# Set exercise:
Which lines of the records contain "that"? Collect every one of them.

=== Entries shown ===

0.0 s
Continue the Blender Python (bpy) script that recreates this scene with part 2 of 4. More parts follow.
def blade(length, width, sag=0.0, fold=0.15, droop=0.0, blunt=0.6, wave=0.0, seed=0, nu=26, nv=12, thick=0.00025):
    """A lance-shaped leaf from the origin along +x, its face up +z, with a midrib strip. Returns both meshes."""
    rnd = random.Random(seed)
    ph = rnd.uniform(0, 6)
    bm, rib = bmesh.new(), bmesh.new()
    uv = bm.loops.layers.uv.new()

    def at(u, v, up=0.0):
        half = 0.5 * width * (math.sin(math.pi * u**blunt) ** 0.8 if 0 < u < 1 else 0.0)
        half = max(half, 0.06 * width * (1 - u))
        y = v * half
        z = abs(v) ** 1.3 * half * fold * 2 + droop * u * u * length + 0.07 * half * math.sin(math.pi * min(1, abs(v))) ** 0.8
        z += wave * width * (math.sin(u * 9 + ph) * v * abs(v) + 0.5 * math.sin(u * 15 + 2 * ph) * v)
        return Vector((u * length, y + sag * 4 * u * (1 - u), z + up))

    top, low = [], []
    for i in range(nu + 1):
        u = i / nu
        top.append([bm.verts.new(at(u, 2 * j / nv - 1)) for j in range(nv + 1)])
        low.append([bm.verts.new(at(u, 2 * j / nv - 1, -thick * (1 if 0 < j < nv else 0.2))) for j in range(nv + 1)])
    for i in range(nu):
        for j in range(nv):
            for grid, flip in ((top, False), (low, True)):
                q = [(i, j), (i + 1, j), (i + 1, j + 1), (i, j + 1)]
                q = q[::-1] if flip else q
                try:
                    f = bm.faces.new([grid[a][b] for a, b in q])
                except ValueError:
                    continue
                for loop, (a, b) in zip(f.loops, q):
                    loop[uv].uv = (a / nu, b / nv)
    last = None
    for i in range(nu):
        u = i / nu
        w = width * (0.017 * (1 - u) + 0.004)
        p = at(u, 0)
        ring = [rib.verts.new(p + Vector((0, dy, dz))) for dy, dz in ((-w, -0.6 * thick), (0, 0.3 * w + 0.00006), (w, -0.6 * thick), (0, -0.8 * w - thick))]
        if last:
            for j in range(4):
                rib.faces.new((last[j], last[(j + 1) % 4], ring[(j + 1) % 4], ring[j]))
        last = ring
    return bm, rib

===
=== Entries shown ===

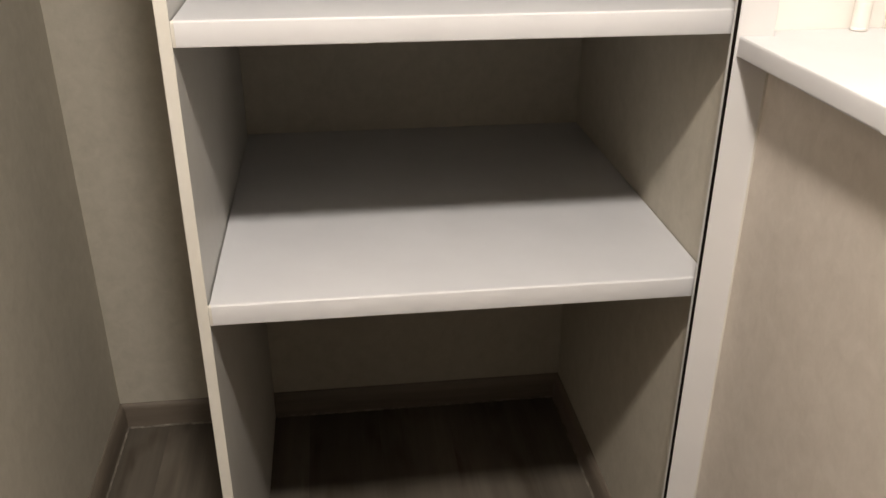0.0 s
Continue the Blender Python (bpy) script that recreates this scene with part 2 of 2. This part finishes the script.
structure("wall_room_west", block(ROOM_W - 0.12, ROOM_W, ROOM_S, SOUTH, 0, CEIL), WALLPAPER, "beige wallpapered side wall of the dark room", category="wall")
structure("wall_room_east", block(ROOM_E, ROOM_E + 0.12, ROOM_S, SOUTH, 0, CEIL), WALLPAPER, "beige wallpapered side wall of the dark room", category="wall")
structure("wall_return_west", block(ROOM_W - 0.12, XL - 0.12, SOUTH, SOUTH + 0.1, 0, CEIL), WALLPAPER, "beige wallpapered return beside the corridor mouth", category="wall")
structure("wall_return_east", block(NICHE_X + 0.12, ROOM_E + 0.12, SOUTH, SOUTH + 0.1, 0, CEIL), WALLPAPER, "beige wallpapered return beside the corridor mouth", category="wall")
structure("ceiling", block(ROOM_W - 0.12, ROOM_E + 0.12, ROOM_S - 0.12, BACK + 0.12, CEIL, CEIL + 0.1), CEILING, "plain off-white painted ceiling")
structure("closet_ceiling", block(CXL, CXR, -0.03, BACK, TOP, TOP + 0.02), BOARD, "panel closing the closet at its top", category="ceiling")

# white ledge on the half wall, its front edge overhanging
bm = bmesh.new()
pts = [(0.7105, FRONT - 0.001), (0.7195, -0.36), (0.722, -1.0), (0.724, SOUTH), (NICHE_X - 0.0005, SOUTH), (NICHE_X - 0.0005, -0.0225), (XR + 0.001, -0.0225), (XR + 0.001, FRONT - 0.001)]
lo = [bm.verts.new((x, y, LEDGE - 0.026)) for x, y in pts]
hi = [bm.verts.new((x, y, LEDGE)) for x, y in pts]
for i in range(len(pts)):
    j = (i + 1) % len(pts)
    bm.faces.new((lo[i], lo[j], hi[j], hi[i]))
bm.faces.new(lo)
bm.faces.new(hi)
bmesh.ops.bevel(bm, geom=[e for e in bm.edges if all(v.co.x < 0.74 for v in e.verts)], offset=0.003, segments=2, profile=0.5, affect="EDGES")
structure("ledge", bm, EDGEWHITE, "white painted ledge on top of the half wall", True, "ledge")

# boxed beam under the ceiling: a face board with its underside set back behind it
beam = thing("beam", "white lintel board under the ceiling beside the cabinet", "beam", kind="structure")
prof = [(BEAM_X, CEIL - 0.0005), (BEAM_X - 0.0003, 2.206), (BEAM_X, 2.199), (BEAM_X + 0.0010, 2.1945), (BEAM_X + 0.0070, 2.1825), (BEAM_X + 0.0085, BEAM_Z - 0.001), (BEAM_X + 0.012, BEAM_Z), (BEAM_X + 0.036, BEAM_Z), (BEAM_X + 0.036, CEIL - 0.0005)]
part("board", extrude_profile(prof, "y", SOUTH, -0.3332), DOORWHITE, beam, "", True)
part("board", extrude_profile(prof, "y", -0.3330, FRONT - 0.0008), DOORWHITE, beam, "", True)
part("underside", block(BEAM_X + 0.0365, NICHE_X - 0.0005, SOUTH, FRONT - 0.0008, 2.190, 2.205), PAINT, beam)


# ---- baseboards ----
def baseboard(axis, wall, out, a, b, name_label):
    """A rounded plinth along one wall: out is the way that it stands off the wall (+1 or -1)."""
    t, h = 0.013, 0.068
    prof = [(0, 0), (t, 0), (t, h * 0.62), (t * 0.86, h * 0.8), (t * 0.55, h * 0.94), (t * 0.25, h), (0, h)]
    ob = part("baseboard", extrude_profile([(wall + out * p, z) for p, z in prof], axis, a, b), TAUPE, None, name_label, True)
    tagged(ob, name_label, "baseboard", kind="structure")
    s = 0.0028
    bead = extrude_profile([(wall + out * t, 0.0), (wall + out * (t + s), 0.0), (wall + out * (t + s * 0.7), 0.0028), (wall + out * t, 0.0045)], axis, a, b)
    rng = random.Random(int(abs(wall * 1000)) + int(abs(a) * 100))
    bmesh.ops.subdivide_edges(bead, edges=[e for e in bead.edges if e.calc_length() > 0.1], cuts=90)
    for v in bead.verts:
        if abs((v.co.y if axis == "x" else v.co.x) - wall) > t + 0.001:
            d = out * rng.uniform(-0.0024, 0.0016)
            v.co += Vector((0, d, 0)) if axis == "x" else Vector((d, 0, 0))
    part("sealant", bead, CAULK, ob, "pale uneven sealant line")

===
=== Entries shown ===

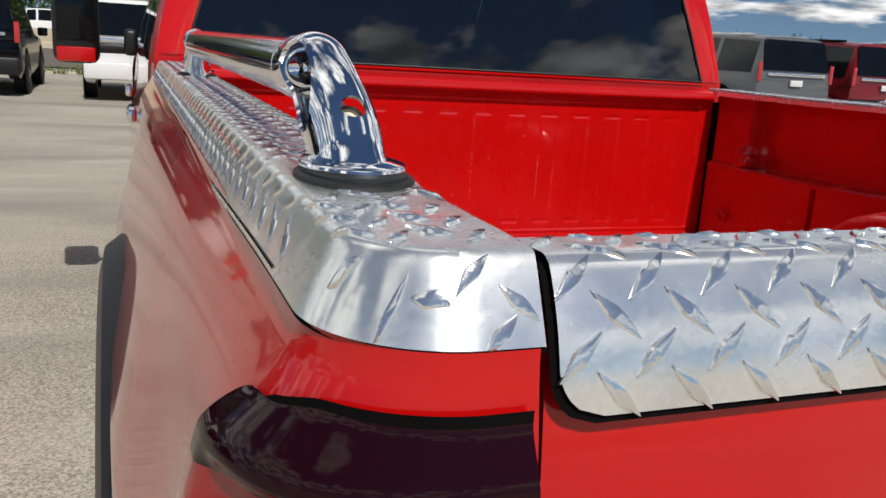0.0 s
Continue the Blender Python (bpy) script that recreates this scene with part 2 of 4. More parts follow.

===

# Solution to the exercise:
Continue the Blender Python (bpy) script that recreates this scene with part 2 of 4. More parts follow.
Continue the Blender Python (bpy) script that recreates this scene with part 2 of 2. This part finishes the script.
    """A rounded plinth along one wall: out is the way that it stands off the wall (+1 or -1)."""
Continue the Blender Python (bpy) script that recreates this scene with part 2 of 4. More parts follow.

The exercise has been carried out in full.